TASK GOAL » Once the pictures are set aside, transcribe the remaining data exactly.

RECORD EXCERPTS »

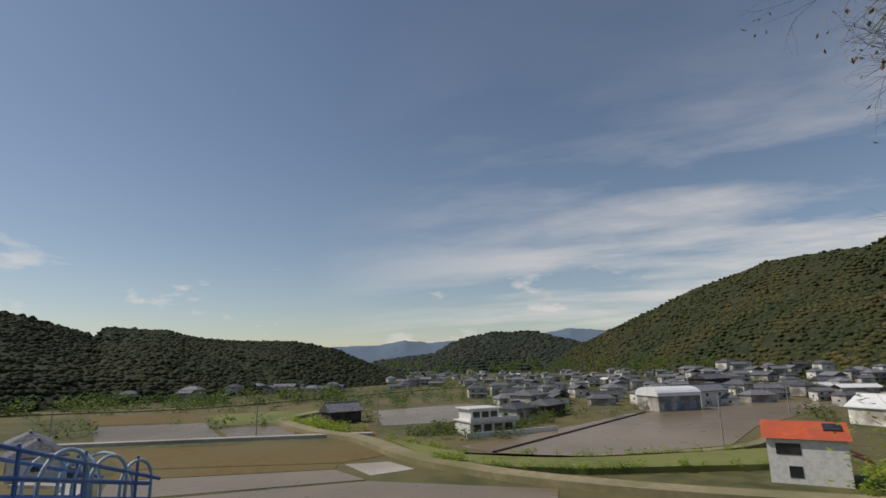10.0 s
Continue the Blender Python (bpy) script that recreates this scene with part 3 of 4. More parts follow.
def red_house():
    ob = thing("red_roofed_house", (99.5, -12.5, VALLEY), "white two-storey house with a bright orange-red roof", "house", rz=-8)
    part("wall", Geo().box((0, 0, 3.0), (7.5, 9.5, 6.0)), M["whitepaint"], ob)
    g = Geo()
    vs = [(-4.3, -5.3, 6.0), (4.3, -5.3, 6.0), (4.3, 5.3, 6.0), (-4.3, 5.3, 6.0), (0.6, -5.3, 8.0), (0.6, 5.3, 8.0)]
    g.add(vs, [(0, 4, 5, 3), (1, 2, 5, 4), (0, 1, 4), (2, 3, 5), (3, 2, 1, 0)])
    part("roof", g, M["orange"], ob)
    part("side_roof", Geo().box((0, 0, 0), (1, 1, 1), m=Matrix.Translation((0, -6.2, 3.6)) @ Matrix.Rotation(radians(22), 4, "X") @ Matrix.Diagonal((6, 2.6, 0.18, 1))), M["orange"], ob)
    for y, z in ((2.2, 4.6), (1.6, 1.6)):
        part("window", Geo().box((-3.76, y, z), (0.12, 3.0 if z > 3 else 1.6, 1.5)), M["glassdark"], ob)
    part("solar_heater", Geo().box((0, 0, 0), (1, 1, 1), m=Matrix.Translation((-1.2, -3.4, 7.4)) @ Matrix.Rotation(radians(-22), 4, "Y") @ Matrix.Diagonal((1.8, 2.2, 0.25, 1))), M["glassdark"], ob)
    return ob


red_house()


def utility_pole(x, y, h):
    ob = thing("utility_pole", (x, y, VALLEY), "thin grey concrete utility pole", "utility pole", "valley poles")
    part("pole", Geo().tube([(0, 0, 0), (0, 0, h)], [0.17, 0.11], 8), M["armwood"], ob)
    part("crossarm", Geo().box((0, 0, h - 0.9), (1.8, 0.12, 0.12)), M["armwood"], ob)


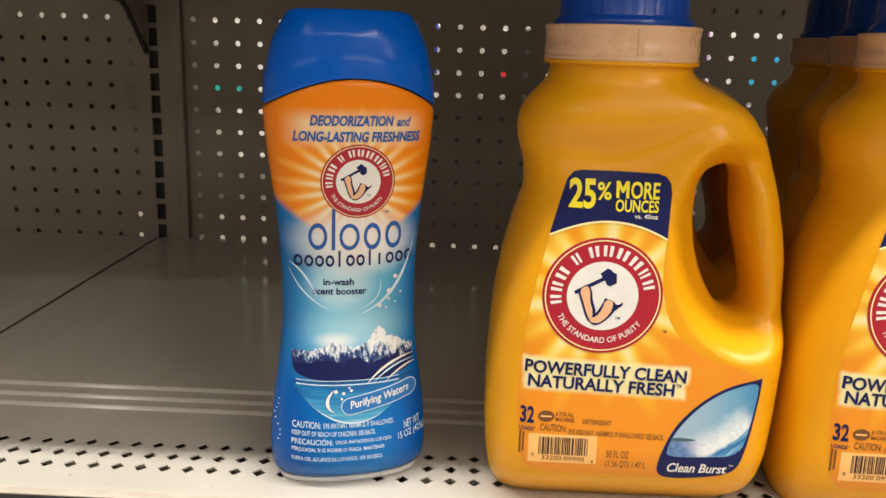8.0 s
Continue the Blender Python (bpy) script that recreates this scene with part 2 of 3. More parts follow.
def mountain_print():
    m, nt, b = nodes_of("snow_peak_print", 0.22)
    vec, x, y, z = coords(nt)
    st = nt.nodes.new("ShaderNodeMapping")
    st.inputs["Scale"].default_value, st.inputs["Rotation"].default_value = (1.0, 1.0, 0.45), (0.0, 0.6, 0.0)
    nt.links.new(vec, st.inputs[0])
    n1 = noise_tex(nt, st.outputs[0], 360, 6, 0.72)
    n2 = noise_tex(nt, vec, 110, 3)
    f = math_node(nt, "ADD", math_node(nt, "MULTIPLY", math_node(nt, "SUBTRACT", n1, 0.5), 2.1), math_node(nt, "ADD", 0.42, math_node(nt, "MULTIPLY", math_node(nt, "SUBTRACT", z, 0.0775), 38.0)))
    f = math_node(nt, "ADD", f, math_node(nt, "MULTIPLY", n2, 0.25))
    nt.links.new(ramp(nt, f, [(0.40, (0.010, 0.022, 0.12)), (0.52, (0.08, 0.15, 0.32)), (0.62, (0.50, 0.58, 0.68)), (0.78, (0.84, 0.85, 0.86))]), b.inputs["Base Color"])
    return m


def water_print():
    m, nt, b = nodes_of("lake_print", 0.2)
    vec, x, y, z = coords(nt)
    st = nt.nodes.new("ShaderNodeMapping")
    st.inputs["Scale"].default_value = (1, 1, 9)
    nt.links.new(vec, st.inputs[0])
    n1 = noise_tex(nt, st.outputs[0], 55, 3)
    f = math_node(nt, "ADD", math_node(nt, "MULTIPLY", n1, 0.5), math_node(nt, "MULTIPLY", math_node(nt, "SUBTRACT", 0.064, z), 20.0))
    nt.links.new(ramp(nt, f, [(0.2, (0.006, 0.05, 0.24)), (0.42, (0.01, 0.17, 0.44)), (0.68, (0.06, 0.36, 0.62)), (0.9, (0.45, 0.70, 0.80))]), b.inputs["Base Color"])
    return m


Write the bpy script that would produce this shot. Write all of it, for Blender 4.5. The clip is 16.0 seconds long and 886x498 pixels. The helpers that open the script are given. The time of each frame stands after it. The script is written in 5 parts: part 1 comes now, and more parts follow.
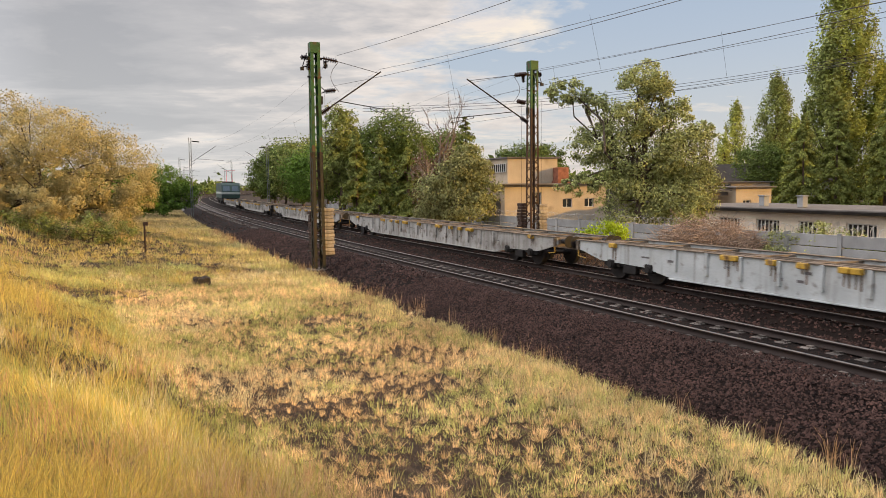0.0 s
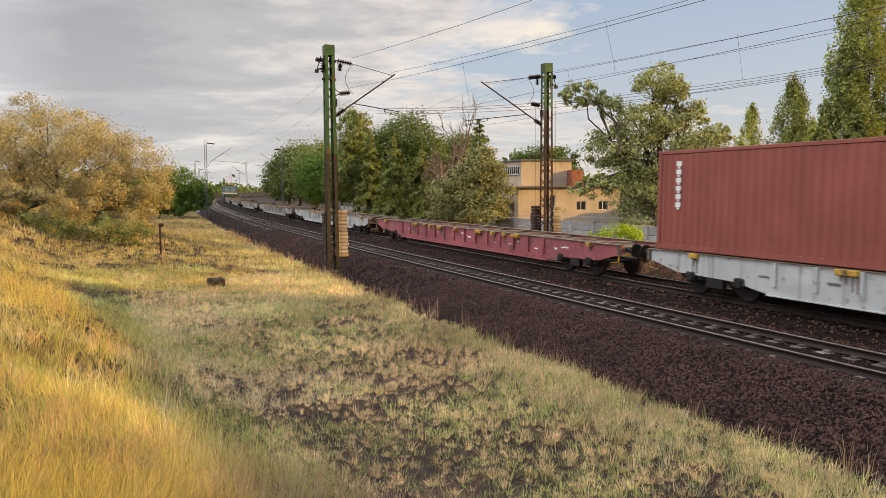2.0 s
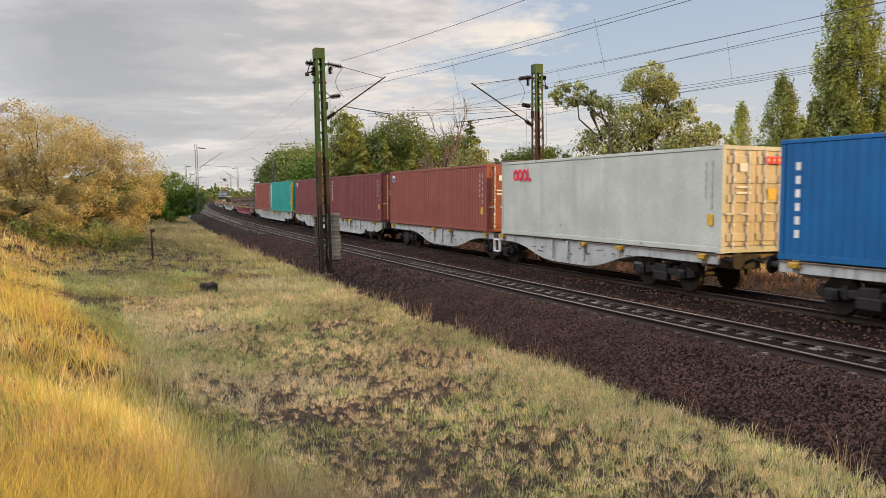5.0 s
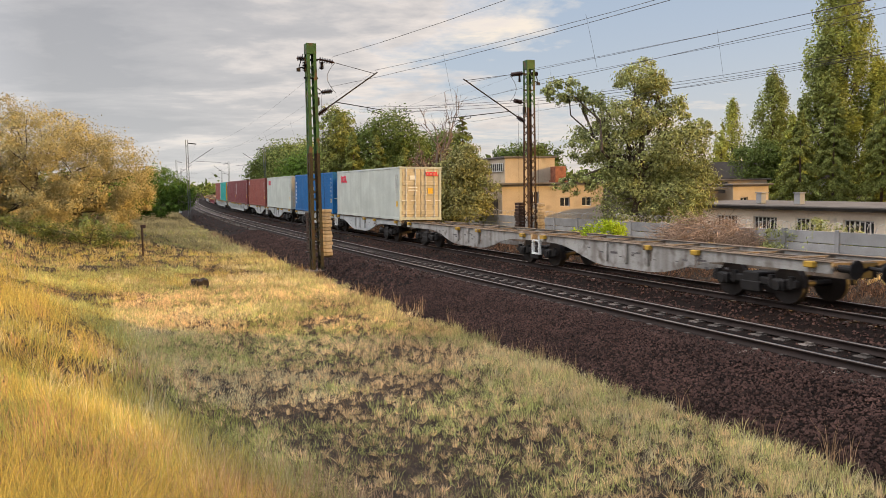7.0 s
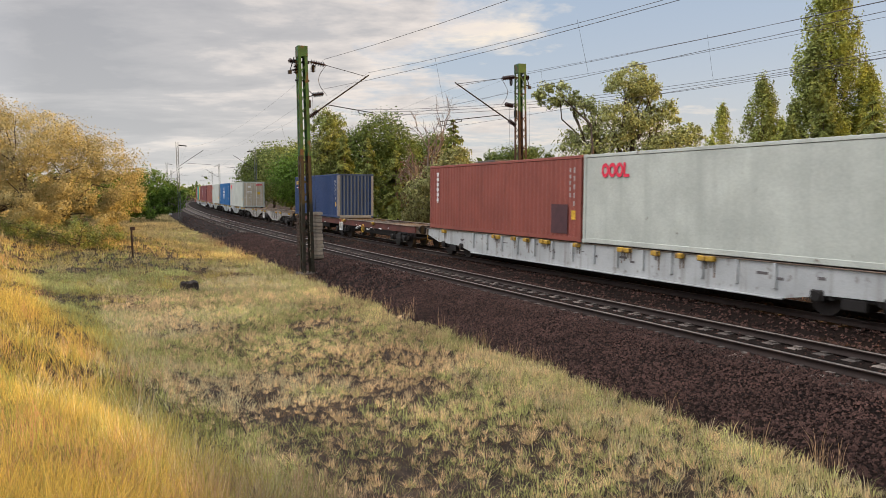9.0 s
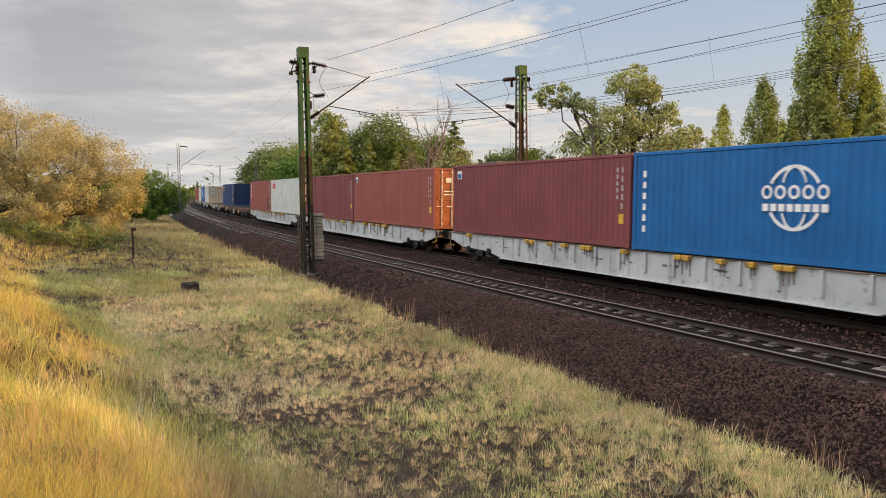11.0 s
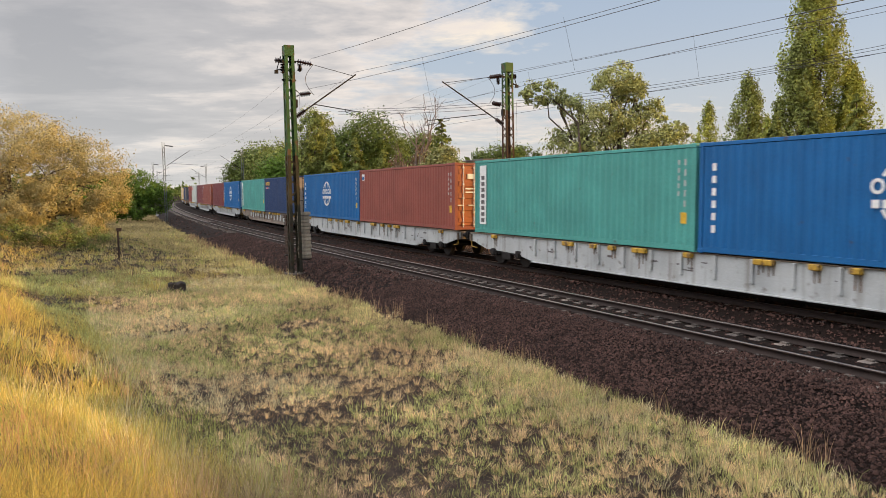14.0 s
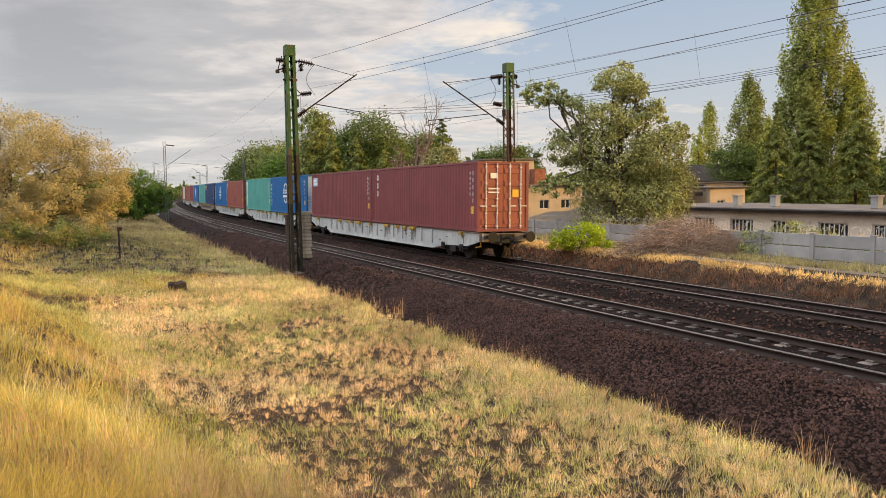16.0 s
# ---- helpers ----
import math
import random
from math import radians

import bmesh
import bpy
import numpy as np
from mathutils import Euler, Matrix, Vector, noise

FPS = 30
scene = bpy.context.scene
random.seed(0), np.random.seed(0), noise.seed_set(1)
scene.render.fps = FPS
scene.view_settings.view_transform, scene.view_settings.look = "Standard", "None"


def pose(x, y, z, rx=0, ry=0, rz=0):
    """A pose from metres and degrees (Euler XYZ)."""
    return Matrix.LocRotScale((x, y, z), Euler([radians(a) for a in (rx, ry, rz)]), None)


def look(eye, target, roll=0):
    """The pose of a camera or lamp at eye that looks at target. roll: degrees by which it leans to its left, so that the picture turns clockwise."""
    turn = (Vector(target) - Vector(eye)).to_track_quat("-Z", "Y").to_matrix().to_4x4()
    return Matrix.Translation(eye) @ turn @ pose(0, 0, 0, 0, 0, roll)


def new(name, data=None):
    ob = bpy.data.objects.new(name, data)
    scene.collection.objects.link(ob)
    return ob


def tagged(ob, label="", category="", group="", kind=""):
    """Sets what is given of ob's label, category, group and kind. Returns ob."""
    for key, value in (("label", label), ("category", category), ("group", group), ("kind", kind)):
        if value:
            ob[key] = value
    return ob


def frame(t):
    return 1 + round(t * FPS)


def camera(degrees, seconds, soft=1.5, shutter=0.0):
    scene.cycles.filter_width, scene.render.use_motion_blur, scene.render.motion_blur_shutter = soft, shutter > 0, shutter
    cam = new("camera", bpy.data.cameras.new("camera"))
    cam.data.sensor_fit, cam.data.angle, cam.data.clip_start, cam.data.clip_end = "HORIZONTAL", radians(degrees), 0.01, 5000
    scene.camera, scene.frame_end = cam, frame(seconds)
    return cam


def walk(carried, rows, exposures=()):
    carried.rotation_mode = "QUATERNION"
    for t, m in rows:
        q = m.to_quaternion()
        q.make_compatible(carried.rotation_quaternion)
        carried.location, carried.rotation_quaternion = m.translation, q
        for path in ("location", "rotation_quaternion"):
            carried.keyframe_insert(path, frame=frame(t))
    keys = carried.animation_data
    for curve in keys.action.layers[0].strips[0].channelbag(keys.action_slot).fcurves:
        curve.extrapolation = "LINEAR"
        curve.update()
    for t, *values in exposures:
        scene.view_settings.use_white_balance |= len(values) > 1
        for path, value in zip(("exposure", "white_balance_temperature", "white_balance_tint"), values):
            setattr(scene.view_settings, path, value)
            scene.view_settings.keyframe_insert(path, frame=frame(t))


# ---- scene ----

CORRECT ANSWER »
10.0 s
Continue the Blender Python (bpy) script that recreates this scene with part 3 of 4. More parts follow.
def red_house():
    ob = thing("red_roofed_house", (99.5, -12.5, VALLEY), "white two-storey house with a bright orange-red roof", "house", rz=-8)
    part("wall", Geo().box((0, 0, 3.0), (7.5, 9.5, 6.0)), M["whitepaint"], ob)
    g = Geo()
    vs = [(-4.3, -5.3, 6.0), (4.3, -5.3, 6.0), (4.3, 5.3, 6.0), (-4.3, 5.3, 6.0), (0.6, -5.3, 8.0), (0.6, 5.3, 8.0)]
    g.add(vs, [(0, 4, 5, 3), (1, 2, 5, 4), (0, 1, 4), (2, 3, 5), (3, 2, 1, 0)])
    part("roof", g, M["orange"], ob)
    part("side_roof", Geo().box((0, 0, 0), (1, 1, 1), m=Matrix.Translation((0, -6.2, 3.6)) @ Matrix.Rotation(radians(22), 4, "X") @ Matrix.Diagonal((6, 2.6, 0.18, 1))), M["orange"], ob)
    for y, z in ((2.2, 4.6), (1.6, 1.6)):
        part("window", Geo().box((-3.76, y, z), (0.12, 3.0 if z > 3 else 1.6, 1.5)), M["glassdark"], ob)
    part("solar_heater", Geo().box((0, 0, 0), (1, 1, 1), m=Matrix.Translation((-1.2, -3.4, 7.4)) @ Matrix.Rotation(radians(-22), 4, "Y") @ Matrix.Diagonal((1.8, 2.2, 0.25, 1))), M["glassdark"], ob)
    return ob


red_house()


def utility_pole(x, y, h):
    ob = thing("utility_pole", (x, y, VALLEY), "thin grey concrete utility pole", "utility pole", "valley poles")
    part("pole", Geo().tube([(0, 0, 0), (0, 0, h)], [0.17, 0.11], 8), M["armwood"], ob)
    part("crossarm", Geo().box((0, 0, h - 0.9), (1.8, 0.12, 0.12)), M["armwood"], ob)


8.0 s
Continue the Blender Python (bpy) script that recreates this scene with part 2 of 3. More parts follow.
def mountain_print():
    m, nt, b = nodes_of("snow_peak_print", 0.22)
    vec, x, y, z = coords(nt)
    st = nt.nodes.new("ShaderNodeMapping")
    st.inputs["Scale"].default_value, st.inputs["Rotation"].default_value = (1.0, 1.0, 0.45), (0.0, 0.6, 0.0)
    nt.links.new(vec, st.inputs[0])
    n1 = noise_tex(nt, st.outputs[0], 360, 6, 0.72)
    n2 = noise_tex(nt, vec, 110, 3)
    f = math_node(nt, "ADD", math_node(nt, "MULTIPLY", math_node(nt, "SUBTRACT", n1, 0.5), 2.1), math_node(nt, "ADD", 0.42, math_node(nt, "MULTIPLY", math_node(nt, "SUBTRACT", z, 0.0775), 38.0)))
    f = math_node(nt, "ADD", f, math_node(nt, "MULTIPLY", n2, 0.25))
    nt.links.new(ramp(nt, f, [(0.40, (0.010, 0.022, 0.12)), (0.52, (0.08, 0.15, 0.32)), (0.62, (0.50, 0.58, 0.68)), (0.78, (0.84, 0.85, 0.86))]), b.inputs["Base Color"])
    return m


def water_print():
    m, nt, b = nodes_of("lake_print", 0.2)
    vec, x, y, z = coords(nt)
    st = nt.nodes.new("ShaderNodeMapping")
    st.inputs["Scale"].default_value = (1, 1, 9)
    nt.links.new(vec, st.inputs[0])
    n1 = noise_tex(nt, st.outputs[0], 55, 3)
    f = math_node(nt, "ADD", math_node(nt, "MULTIPLY", n1, 0.5), math_node(nt, "MULTIPLY", math_node(nt, "SUBTRACT", 0.064, z), 20.0))
    nt.links.new(ramp(nt, f, [(0.2, (0.006, 0.05, 0.24)), (0.42, (0.01, 0.17, 0.44)), (0.68, (0.06, 0.36, 0.62)), (0.9, (0.45, 0.70, 0.80))]), b.inputs["Base Color"])
    return m


Write the bpy script that would produce this shot. Write all of it, for Blender 4.5. The clip is 16.0 seconds long and 886x498 pixels. The helpers that open the script are given. The time of each frame stands after it. The script is written in 5 parts: part 1 comes now, and more parts follow.
0.0 s
2.0 s
5.0 s
7.0 s
9.0 s
11.0 s
14.0 s
16.0 s
# ---- helpers ----
import math
import random
from math import radians

import bmesh
import bpy
import numpy as np
from mathutils import Euler, Matrix, Vector, noise

FPS = 30
scene = bpy.context.scene
random.seed(0), np.random.seed(0), noise.seed_set(1)
scene.render.fps = FPS
scene.view_settings.view_transform, scene.view_settings.look = "Standard", "None"


def pose(x, y, z, rx=0, ry=0, rz=0):
    """A pose from metres and degrees (Euler XYZ)."""
    return Matrix.LocRotScale((x, y, z), Euler([radians(a) for a in (rx, ry, rz)]), None)


def look(eye, target, roll=0):
    """The pose of a camera or lamp at eye that looks at target. roll: degrees by which it leans to its left, so that the picture turns clockwise."""
    turn = (Vector(target) - Vector(eye)).to_track_quat("-Z", "Y").to_matrix().to_4x4()
    return Matrix.Translation(eye) @ turn @ pose(0, 0, 0, 0, 0, roll)


def new(name, data=None):
    ob = bpy.data.objects.new(name, data)
    scene.collection.objects.link(ob)
    return ob


def tagged(ob, label="", category="", group="", kind=""):
    """Sets what is given of ob's label, category, group and kind. Returns ob."""
    for key, value in (("label", label), ("category", category), ("group", group), ("kind", kind)):
        if value:
            ob[key] = value
    return ob


def frame(t):
    return 1 + round(t * FPS)


def camera(degrees, seconds, soft=1.5, shutter=0.0):
    scene.cycles.filter_width, scene.render.use_motion_blur, scene.render.motion_blur_shutter = soft, shutter > 0, shutter
    cam = new("camera", bpy.data.cameras.new("camera"))
    cam.data.sensor_fit, cam.data.angle, cam.data.clip_start, cam.data.clip_end = "HORIZONTAL", radians(degrees), 0.01, 5000
    scene.camera, scene.frame_end = cam, frame(seconds)
    return cam


def walk(carried, rows, exposures=()):
    carried.rotation_mode = "QUATERNION"
    for t, m in rows:
        q = m.to_quaternion()
        q.make_compatible(carried.rotation_quaternion)
        carried.location, carried.rotation_quaternion = m.translation, q
        for path in ("location", "rotation_quaternion"):
            carried.keyframe_insert(path, frame=frame(t))
    keys = carried.animation_data
    for curve in keys.action.layers[0].strips[0].channelbag(keys.action_slot).fcurves:
        curve.extrapolation = "LINEAR"
        curve.update()
    for t, *values in exposures:
        scene.view_settings.use_white_balance |= len(values) > 1
        for path, value in zip(("exposure", "white_balance_temperature", "white_balance_tint"), values):
            setattr(scene.view_settings, path, value)
            scene.view_settings.keyframe_insert(path, frame=frame(t))


# ---- scene ----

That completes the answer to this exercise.